Supplied data:
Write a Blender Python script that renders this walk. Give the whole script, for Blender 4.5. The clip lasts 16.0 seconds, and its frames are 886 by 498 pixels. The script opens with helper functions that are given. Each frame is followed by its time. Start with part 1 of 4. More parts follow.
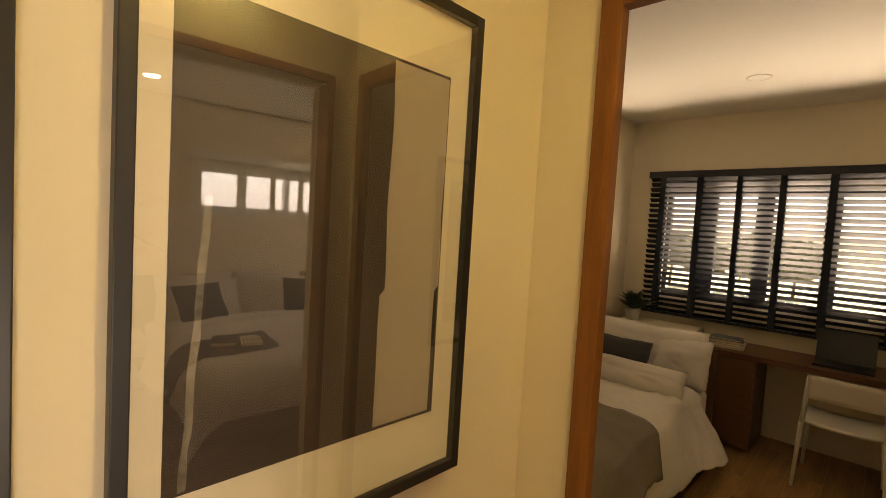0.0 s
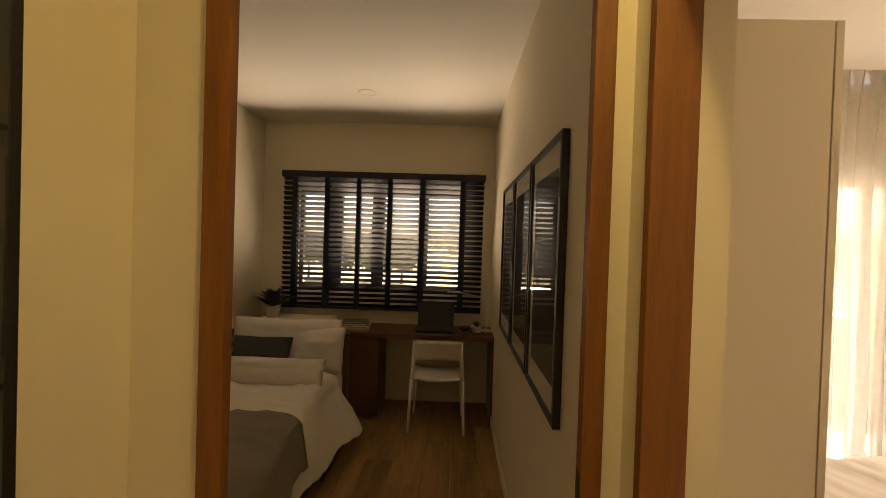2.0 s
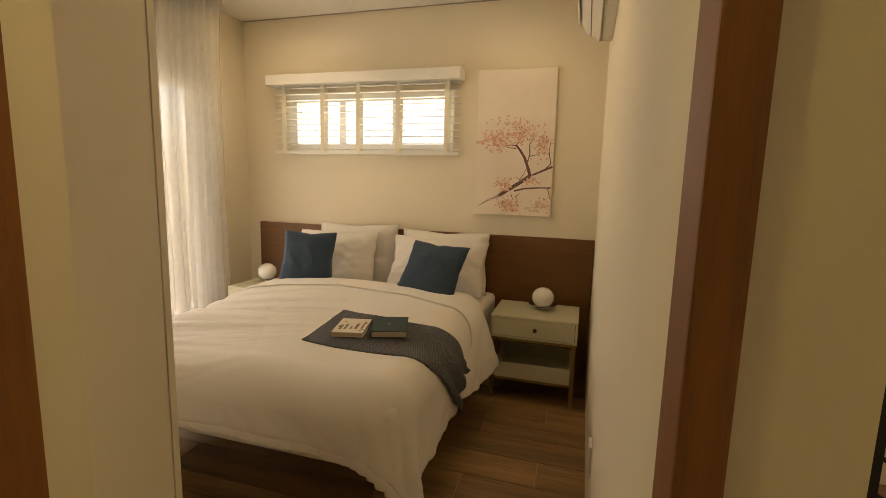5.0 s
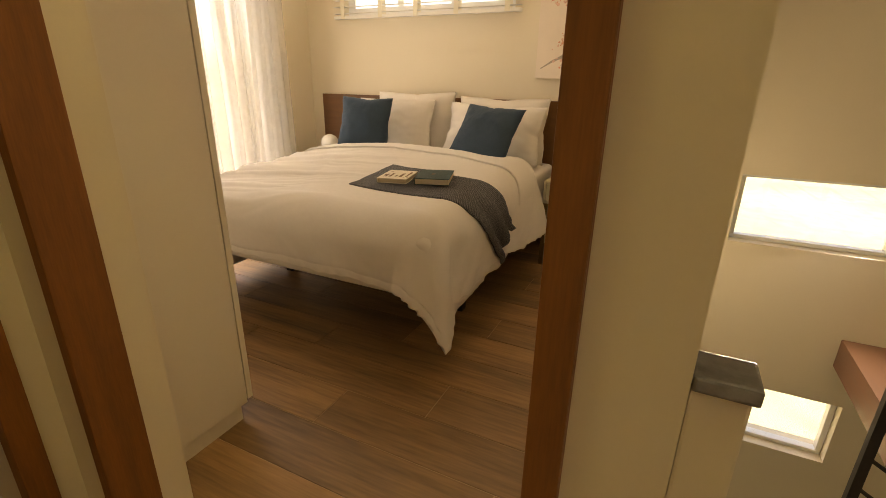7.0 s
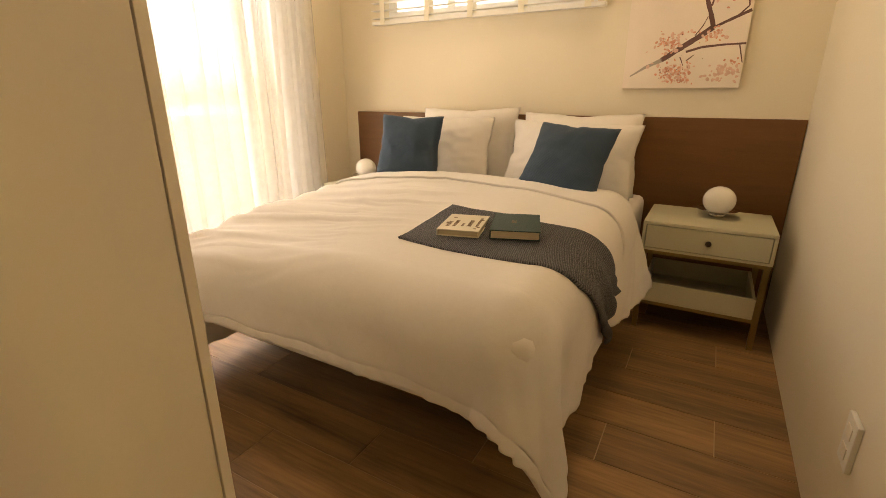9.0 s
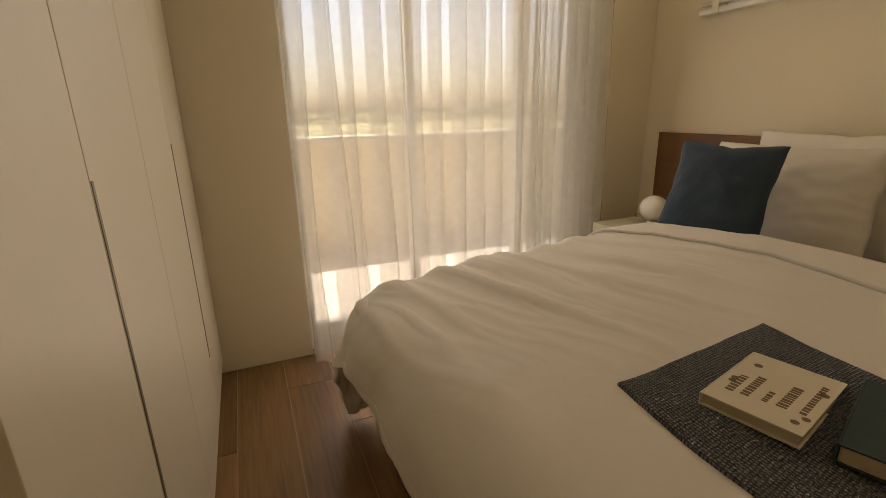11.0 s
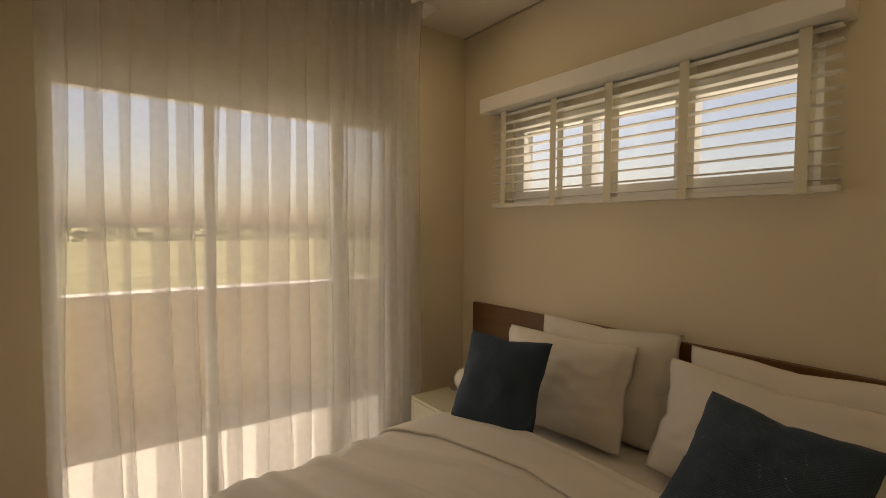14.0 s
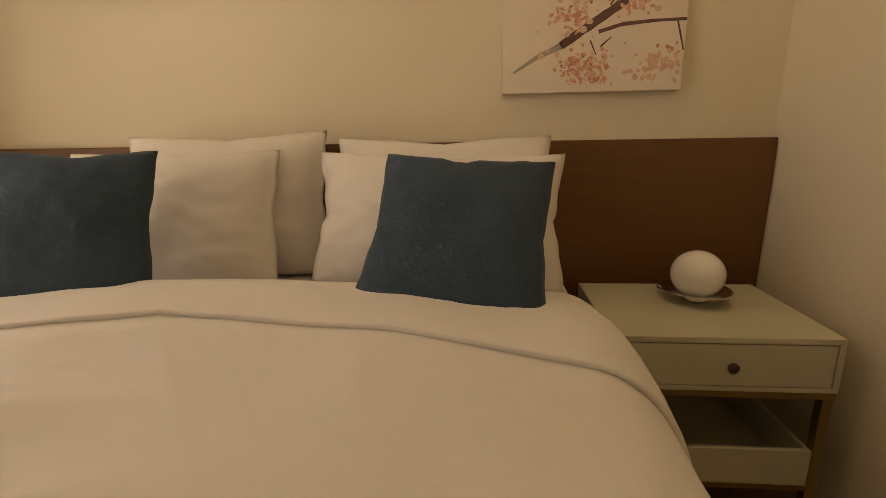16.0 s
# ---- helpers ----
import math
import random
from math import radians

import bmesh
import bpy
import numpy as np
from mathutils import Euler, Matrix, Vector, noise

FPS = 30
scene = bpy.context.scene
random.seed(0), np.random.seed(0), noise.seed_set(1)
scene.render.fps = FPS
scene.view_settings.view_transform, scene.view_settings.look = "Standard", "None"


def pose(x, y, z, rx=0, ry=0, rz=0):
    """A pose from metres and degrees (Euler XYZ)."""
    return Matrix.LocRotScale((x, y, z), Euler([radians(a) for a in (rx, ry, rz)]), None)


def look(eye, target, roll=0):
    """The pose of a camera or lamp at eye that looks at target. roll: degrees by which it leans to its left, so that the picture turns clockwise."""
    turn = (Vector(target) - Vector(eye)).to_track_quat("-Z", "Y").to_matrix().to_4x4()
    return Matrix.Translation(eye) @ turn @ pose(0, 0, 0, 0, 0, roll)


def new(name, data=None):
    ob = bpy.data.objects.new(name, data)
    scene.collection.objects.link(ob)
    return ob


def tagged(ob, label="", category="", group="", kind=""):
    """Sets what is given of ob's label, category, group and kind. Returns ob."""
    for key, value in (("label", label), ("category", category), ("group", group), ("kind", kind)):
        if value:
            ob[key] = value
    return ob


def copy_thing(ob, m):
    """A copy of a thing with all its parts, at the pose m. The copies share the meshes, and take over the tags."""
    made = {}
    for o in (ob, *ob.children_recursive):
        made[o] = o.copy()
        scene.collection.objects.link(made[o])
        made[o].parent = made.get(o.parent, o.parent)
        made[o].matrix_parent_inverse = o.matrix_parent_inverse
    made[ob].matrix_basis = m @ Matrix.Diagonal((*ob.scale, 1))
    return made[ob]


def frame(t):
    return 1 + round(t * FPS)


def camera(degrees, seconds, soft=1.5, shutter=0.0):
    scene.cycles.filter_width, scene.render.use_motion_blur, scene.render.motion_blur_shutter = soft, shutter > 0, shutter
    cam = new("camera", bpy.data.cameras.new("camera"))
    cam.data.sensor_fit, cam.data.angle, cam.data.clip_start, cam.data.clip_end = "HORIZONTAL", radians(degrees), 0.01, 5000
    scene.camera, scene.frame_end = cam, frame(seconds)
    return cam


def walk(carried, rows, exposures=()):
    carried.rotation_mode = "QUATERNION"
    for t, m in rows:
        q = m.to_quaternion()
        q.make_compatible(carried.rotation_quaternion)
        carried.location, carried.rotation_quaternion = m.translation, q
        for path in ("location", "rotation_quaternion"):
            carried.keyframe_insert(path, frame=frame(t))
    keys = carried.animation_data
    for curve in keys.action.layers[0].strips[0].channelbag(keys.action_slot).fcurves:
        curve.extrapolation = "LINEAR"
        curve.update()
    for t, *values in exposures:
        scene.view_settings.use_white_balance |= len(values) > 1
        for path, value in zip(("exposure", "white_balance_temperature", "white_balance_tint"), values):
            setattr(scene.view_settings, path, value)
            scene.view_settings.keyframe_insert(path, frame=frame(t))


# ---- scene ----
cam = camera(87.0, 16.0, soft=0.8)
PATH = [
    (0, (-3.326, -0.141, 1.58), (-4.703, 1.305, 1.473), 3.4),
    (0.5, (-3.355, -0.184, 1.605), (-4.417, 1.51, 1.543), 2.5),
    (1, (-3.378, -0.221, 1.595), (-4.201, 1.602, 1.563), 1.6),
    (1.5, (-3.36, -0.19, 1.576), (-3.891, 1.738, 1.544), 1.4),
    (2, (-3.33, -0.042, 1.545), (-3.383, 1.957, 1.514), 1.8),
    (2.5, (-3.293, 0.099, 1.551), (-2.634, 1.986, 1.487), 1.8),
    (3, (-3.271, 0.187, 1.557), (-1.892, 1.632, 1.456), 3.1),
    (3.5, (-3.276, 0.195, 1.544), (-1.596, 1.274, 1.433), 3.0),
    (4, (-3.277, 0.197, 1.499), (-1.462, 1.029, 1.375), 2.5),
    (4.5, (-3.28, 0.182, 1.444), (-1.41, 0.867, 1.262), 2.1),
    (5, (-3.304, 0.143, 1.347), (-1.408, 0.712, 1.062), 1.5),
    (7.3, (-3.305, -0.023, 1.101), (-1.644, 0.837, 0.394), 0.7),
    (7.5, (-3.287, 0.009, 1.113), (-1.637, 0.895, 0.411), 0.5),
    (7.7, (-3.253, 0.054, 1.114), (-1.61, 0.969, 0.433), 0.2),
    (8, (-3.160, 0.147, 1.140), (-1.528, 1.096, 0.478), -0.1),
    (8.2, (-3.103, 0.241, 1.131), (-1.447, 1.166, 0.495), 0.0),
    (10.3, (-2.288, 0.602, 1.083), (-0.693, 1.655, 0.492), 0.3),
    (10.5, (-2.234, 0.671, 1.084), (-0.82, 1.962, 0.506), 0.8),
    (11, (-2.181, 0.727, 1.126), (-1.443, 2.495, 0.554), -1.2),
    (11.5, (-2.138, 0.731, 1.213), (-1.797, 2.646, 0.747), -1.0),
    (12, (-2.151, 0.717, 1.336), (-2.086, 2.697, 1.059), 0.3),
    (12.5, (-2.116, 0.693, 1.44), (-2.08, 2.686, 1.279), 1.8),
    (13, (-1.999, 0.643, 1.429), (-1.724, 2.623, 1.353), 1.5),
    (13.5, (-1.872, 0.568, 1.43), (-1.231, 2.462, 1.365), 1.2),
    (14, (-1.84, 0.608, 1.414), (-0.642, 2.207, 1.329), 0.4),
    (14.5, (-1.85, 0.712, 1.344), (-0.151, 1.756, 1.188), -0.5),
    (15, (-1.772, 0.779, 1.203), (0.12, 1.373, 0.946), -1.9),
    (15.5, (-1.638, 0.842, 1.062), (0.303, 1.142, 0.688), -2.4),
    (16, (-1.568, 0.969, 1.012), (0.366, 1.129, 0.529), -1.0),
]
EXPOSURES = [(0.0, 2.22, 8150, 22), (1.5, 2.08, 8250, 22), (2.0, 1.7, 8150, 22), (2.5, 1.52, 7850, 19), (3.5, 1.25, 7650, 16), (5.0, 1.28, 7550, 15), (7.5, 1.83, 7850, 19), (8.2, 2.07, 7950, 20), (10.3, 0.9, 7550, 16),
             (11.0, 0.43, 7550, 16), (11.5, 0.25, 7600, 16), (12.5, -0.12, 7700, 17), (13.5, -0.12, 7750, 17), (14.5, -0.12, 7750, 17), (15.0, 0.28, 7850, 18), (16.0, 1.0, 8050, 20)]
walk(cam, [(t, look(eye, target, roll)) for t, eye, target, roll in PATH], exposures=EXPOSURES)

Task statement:
Read through the lines above and collect those that contain the string "location".

Task response:
        carried.location, carried.rotation_quaternion = m.translation, q
        for path in ("location", "rotation_quaternion"):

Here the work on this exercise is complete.